If you are concerned that your current or former intimate partner might kill you, contact your local domestic violence agency and ask for a safety plan. If you're in immediate danger, call the police and/or get to a safe place as soon as you can. 

Also ask the domestic violence agency or the police for a danger assessment. It is important to know your risk so you can decide what steps to take. The police will take your case more seriously if they can see that your risk level is high. If you are seeking a protective order, or if you have child custody issues in the future, the judge may take into account this lethality assessment (sometimes also called a danger assessment) in reaching a decision.

Learn more about domestic violence assessment tools

  1. Seek Help Early. The earlier in the relationship that you can seek the assistance of a domestic violence advocate, the more likely you are to be able to end the relationship safely. Over time, the abuser’s control will weaken you physically, psychologically and financially. You are also likely to become isolated. Do not worry that you are imagining or exaggerating things, and do not allow anyone to force or manipulate you to remain in a relationship that makes you feel uncomfortable or unsafe.
  2. Take Threats to Harm Others Seriously. Abusers who make threats to kill must be taken seriously. This is equally true whether the abuser threatens to kill you, kill someone else or kill themselves. Even veiled threats raise the risk level. For instance, it is deeply concerning if a domestic abuser says, “You won’t see me around much longer” or “I would hate to see the kids grow up without a mother.” 
  3. Take Threats of Suicide Seriously. Suicidal threats communicate an abuser’s violent intent. Suicidal threats correlate with homicides and suicide/homicides; women whose partners threatened or attempted suicide were 133 percent more likely than other abused women to be killed by those partners
  4. Understand the Risk Posed by Firearms. Both suicide and homicide are much more likely in a home with a gun. Ninety-two percent of IP homicide-suicides are committed with guns. When Adams asked incarcerated men who had committed IP homicide if they would have used another weapon if a gun were not available, most said, “No.”
    Guns are efficient killing instruments, they can be used impulsively and are often used to terrorize and threaten. The U.S. has an unusually high rate of IP homicides and familicides due to the easy accessibility to guns. States that have more restrictive gun laws (including removing guns from domestic violence perpetrators) have lower rates of homicides and suicides.

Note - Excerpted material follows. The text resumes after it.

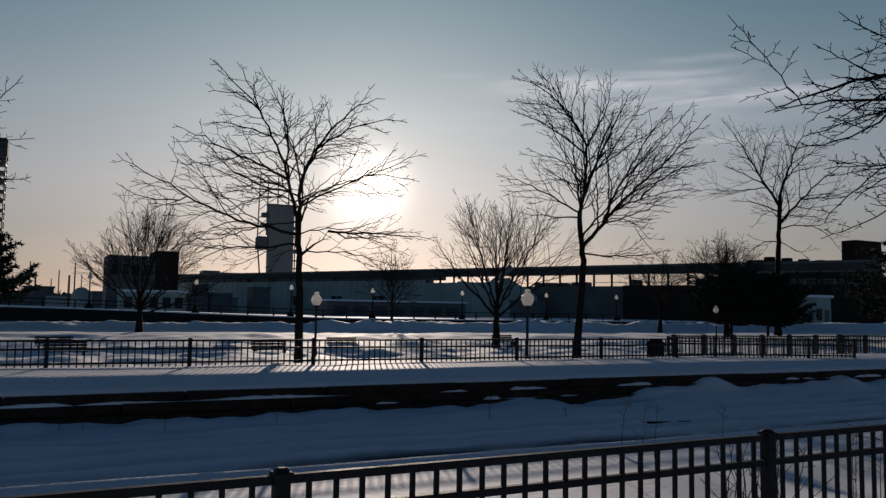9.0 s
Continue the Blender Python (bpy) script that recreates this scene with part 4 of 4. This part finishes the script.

If you’re a survivor whose abusive partner has access to a gun, you’re at risk, any others in the home are at risk and those close to you may also be in danger. It’s important to always take an abuser’s threats seriously. Consider reaching out to a trained domestic violence advocate today (even if you’re not ready to leave) to create a safety plan or talk about obtaining a protection order and/or an extreme risk protection order, or ERPO, which removes guns from someone who is a danger to themself or others.